Channel Competition Undermines Program Relevance
One of the biggest reasons for tech experimentation is the
toll NDC stands to take on managed travel programs if agencies can’t bring full
content to bear within the booking tools. “I found it cheaper on the
internet”—seemingly the mantra of managed travelers everywhere—has gotten more
intense as continuous pricing and special fares sit on the sidelines of managed
travel for buyers who can’t or won’t integrate NDC. One buyer, speaking in
confidence at the BTN Innovate summit in New York last week, said she compares
in-program to out-of-program prices weekly, and is dismayed by what she
continues to find.
No. 80 Takeda piloted direct-booking strategies to see how
to capture off-channel reservations and feed them back into duty-of-care and
service protocols. Toyota Motor North America is collaborating with Deem on
NDC, Oracle made major headway with GetThere, Sabre and CWT and is saving money.
Salesforce is working toward customized bundles with its airlines, Amex GBT and
Concur T2. Other big companies are looking to change booking tools,
specifically, but did not yet go on the record regarding their searches.
It’s not always just the booking tool, and CT100 buyers
urged airlines and TMCs to find a way to collaborate more effectively to
deliver solutions. But buyers may need to be involved for a while as the
industry continues to transform at this level.

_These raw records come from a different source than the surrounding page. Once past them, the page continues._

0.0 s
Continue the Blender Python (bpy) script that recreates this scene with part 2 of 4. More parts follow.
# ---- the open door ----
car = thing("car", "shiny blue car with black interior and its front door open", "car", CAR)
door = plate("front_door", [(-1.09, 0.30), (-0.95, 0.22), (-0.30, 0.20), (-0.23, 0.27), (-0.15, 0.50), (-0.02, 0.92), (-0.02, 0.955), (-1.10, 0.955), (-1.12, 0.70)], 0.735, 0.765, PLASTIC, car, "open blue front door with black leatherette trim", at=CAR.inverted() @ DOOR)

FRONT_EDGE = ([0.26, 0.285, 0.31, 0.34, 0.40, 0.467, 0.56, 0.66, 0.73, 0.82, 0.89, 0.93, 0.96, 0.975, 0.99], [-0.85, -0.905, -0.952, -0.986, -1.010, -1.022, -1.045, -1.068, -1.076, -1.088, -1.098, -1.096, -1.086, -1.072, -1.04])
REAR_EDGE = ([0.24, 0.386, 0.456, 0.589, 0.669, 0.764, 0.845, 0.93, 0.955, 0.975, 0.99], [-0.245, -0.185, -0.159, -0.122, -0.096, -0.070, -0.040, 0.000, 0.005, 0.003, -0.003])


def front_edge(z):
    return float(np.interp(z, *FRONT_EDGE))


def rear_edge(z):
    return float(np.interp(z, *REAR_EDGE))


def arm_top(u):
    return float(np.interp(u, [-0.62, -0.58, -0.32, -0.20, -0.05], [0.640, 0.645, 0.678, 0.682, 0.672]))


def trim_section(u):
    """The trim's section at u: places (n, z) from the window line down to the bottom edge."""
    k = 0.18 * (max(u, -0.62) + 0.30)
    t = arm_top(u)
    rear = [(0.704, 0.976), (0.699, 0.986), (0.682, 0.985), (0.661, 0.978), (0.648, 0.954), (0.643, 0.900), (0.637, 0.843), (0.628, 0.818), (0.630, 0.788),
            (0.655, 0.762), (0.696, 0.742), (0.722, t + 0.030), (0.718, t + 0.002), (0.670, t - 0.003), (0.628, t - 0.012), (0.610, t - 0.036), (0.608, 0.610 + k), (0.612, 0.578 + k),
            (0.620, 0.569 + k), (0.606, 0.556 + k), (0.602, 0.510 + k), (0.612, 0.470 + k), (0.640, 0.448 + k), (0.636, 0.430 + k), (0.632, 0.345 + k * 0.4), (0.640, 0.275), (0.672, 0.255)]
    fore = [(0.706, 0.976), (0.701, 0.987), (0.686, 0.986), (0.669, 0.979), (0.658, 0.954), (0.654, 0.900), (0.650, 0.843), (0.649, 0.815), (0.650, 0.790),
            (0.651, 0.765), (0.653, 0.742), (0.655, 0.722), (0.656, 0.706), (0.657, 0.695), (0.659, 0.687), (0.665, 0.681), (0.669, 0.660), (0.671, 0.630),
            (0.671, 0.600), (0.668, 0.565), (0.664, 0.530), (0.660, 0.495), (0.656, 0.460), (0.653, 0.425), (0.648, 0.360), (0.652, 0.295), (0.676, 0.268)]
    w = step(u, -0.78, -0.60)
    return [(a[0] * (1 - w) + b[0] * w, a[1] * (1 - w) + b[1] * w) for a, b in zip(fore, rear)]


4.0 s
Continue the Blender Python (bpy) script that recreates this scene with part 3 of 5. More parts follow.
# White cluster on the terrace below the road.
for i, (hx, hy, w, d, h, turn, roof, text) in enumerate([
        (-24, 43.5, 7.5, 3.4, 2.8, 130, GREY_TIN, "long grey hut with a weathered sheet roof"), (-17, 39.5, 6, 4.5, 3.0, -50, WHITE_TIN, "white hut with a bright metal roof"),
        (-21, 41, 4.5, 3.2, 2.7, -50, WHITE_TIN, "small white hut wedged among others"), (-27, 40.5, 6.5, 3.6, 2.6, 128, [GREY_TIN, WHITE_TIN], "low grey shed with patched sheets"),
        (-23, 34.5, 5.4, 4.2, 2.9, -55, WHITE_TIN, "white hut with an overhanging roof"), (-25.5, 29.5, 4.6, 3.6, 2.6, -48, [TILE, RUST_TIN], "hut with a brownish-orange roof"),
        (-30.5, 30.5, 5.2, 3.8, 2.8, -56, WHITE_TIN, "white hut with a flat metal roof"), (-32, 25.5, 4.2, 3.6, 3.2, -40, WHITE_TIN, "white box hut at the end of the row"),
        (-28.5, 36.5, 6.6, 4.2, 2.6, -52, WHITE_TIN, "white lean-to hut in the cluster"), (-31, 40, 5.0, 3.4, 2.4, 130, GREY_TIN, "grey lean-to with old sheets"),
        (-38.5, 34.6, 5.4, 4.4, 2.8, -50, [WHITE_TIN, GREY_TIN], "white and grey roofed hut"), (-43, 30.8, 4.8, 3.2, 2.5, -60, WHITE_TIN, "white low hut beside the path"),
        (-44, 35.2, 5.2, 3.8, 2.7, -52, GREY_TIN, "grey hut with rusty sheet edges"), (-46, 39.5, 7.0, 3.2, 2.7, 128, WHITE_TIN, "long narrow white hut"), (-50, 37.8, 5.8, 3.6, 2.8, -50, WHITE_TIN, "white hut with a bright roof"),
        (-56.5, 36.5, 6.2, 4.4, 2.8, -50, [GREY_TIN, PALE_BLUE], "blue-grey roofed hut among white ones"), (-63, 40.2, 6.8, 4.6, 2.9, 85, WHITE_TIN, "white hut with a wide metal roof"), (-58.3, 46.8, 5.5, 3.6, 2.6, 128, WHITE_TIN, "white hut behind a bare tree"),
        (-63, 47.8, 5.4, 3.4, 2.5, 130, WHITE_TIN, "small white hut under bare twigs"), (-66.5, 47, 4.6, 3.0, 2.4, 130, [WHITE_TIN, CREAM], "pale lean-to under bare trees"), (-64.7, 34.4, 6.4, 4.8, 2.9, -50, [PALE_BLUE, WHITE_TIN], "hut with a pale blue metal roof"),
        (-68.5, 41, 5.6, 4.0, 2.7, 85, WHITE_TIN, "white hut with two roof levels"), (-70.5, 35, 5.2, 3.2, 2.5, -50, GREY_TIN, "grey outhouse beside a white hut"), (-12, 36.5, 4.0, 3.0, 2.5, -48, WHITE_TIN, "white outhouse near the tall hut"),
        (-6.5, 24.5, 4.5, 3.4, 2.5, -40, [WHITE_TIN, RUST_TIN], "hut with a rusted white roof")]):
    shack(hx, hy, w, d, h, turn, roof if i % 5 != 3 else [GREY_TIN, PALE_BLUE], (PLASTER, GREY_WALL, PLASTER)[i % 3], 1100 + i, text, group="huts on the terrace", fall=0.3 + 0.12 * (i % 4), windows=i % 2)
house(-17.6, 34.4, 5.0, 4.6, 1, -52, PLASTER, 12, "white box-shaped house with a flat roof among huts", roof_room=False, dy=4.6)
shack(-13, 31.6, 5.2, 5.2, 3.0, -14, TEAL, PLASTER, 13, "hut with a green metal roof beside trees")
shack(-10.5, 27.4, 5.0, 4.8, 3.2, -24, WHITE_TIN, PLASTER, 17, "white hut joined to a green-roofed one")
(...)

One buyer who has spent upwards of five years transforming
her firm’s program said she continues to sit with tech providers, travel
suppliers and users on a weekly basis to ensure their transformation efforts
are working as designed. “I look forward to the time when we don’t need to meet
every week,” she said, but, for now, that’s the attention managed travel
transformation will take when you’re in the big leagues.